KARACHI - Pakistan State Oil has declared Rs8.5 billion profit after tax for 1HFY18. The gross profit of the company increased by 5% to Rs 18.7 billion during 1HFY18 vs same period last year (volumetric increase of 8% despite reduction in furnace oil volumes). The government of Pakistan had issued PIBs of Rs 46 billion to PSO in June 2013 as part of partial circular debt settlement. Maturity of these PIBs in July 2017 is the key driver for lower interest income (Rs 2.1 billion) and profit after tax (PAT) of Rs 8.5 billion in 1HFY18 vs Rs 10 billion during SPLY.

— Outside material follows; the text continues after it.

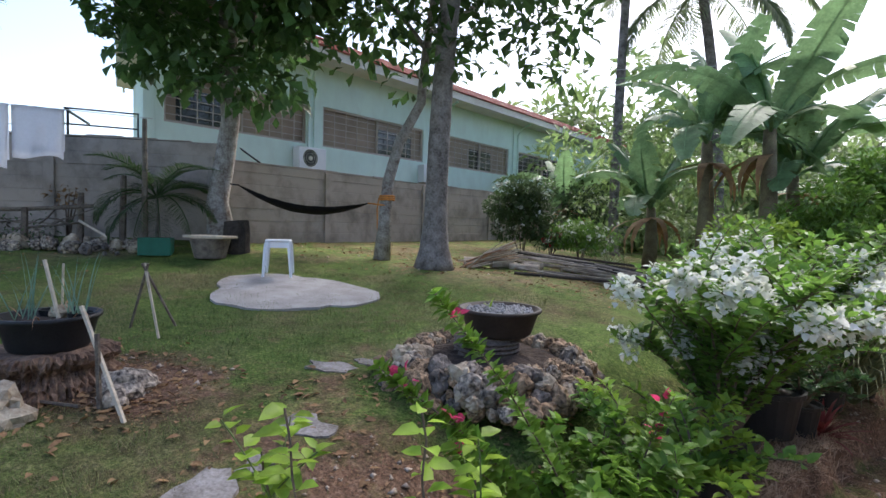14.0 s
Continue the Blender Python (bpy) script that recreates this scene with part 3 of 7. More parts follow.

The board of management (BOM) of PSO, which reviewed the performance of the xompany for first half of the financial year 2017-18 (1HFY18) here on Wednesday, presented report that during 1HFY18, the market share of White Oil stood at 45.7% while market share of Black Oil dropped to 73% from 73.4% over same period last year (SPLY) and PSO’s overall market share in liquid fuel market was 55% (1HFY17: 56%). The company continued to deliver healthy volumes in all the businesses except furnace oil that declined due to shift of power plants to LNG starting November 2017. The shift is a positive game changer in the country energy mix.